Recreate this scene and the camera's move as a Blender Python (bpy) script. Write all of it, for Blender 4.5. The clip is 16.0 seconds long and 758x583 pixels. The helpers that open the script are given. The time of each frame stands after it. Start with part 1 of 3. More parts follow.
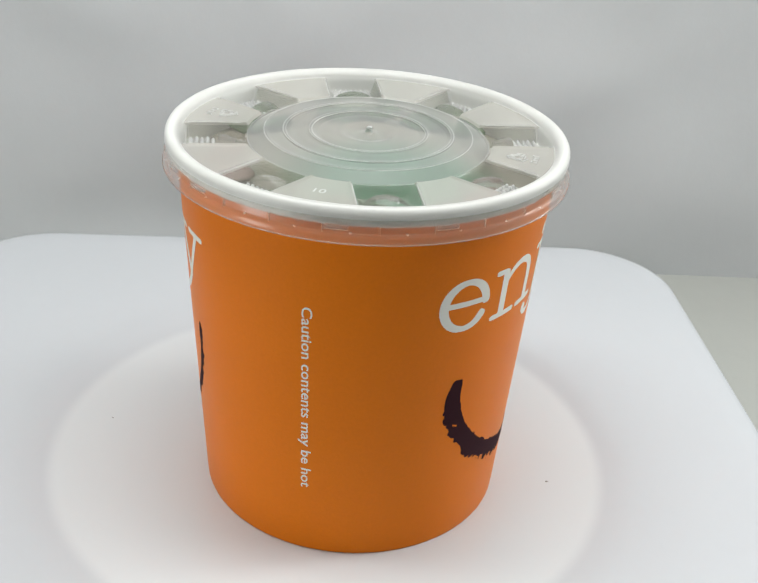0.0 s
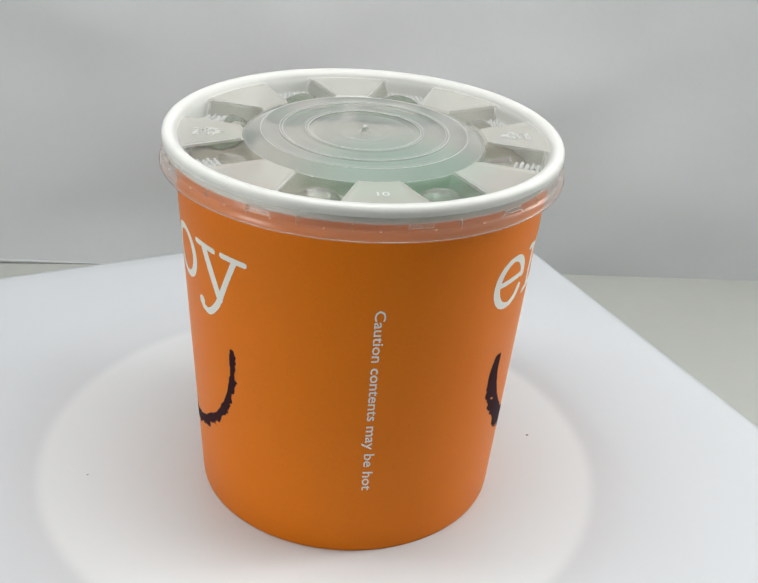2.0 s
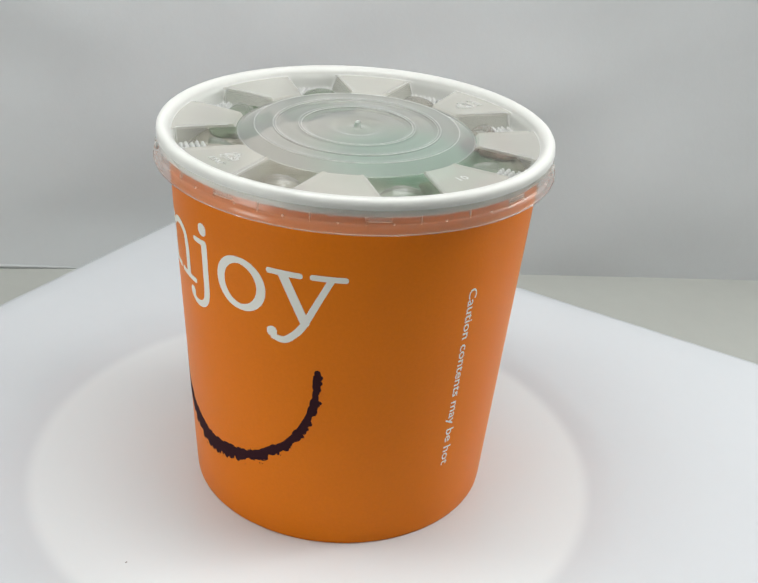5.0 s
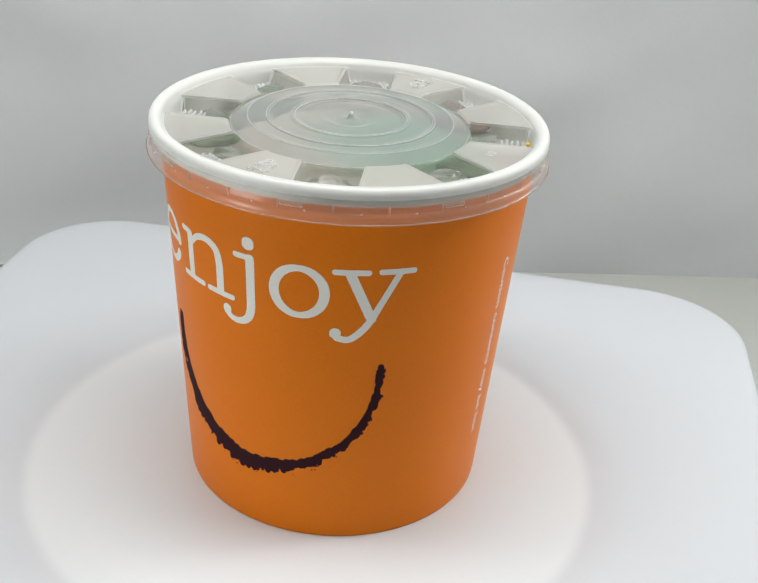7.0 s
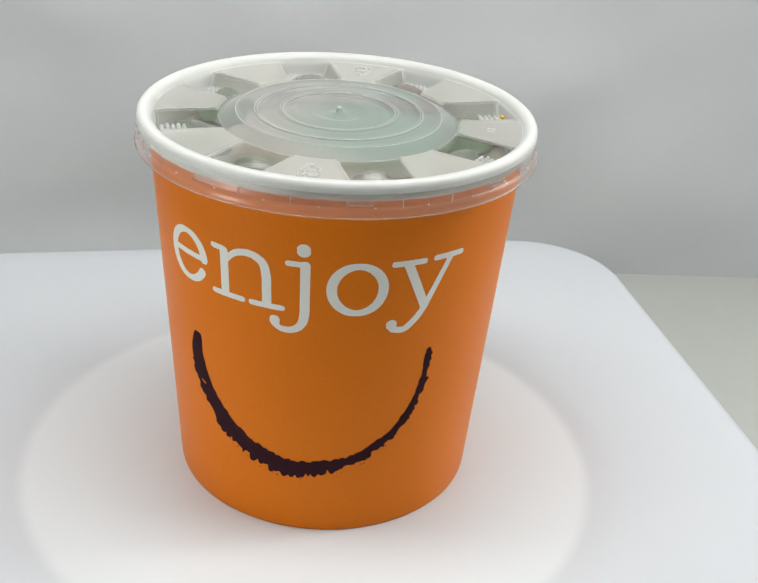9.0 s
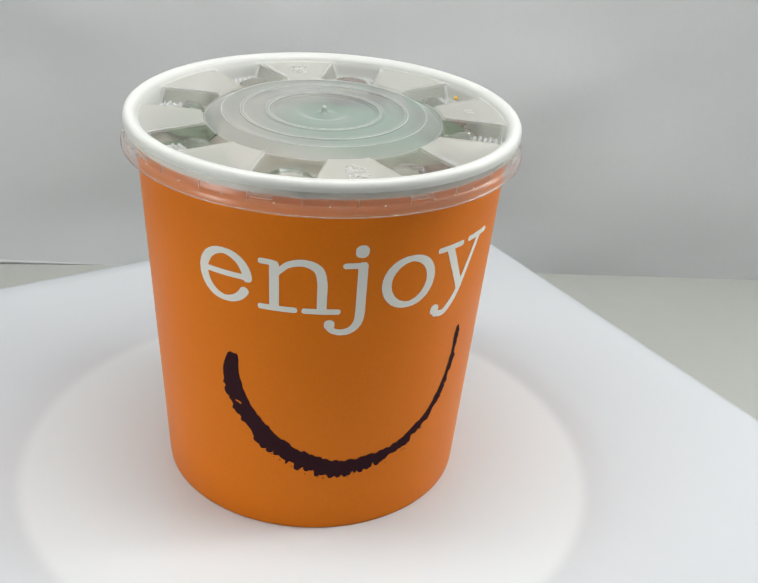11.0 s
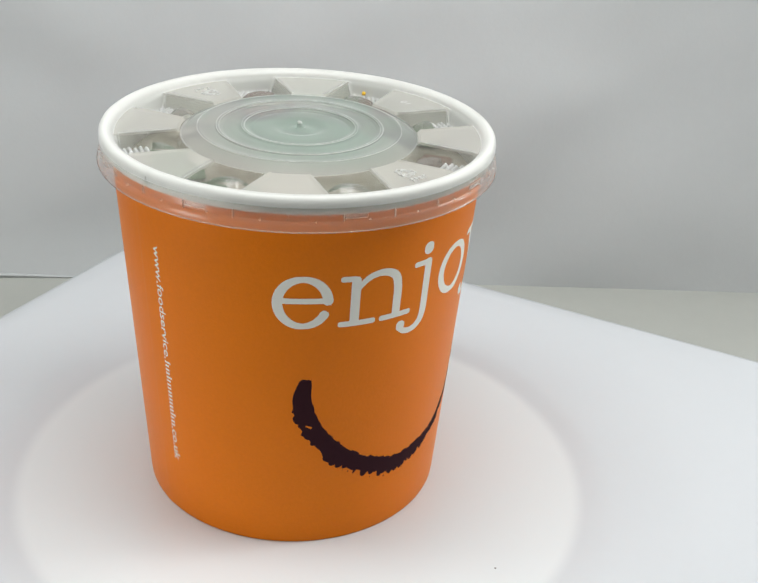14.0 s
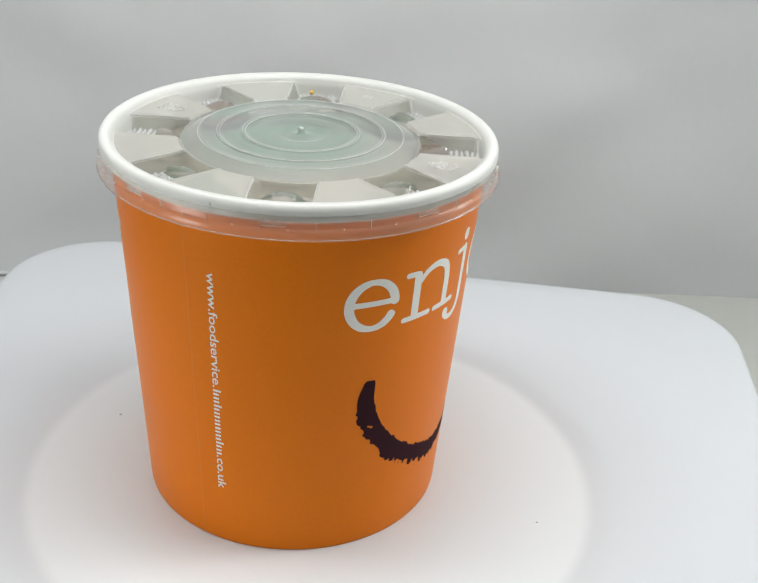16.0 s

- - - - - - -

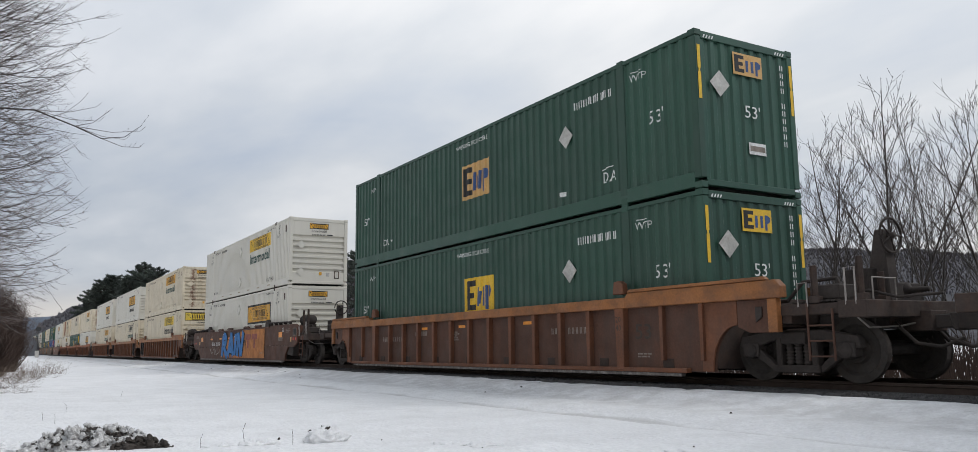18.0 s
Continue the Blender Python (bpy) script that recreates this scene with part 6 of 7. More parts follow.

- - - - - - -

▶ GOAL
Locate the lines above that hold the word "this". Show every one of them.

▶ RESPONSE
Recreate this scene and the camera's move as a Blender Python (bpy) script. Write all of it, for Blender 4.5. The clip is 16.0 seconds long and 758x583 pixels. The helpers that open the script are given. The time of each frame stands after it. Start with part 1 of 3. More parts follow.
Continue the Blender Python (bpy) script that recreates this scene with part 6 of 7. More parts follow.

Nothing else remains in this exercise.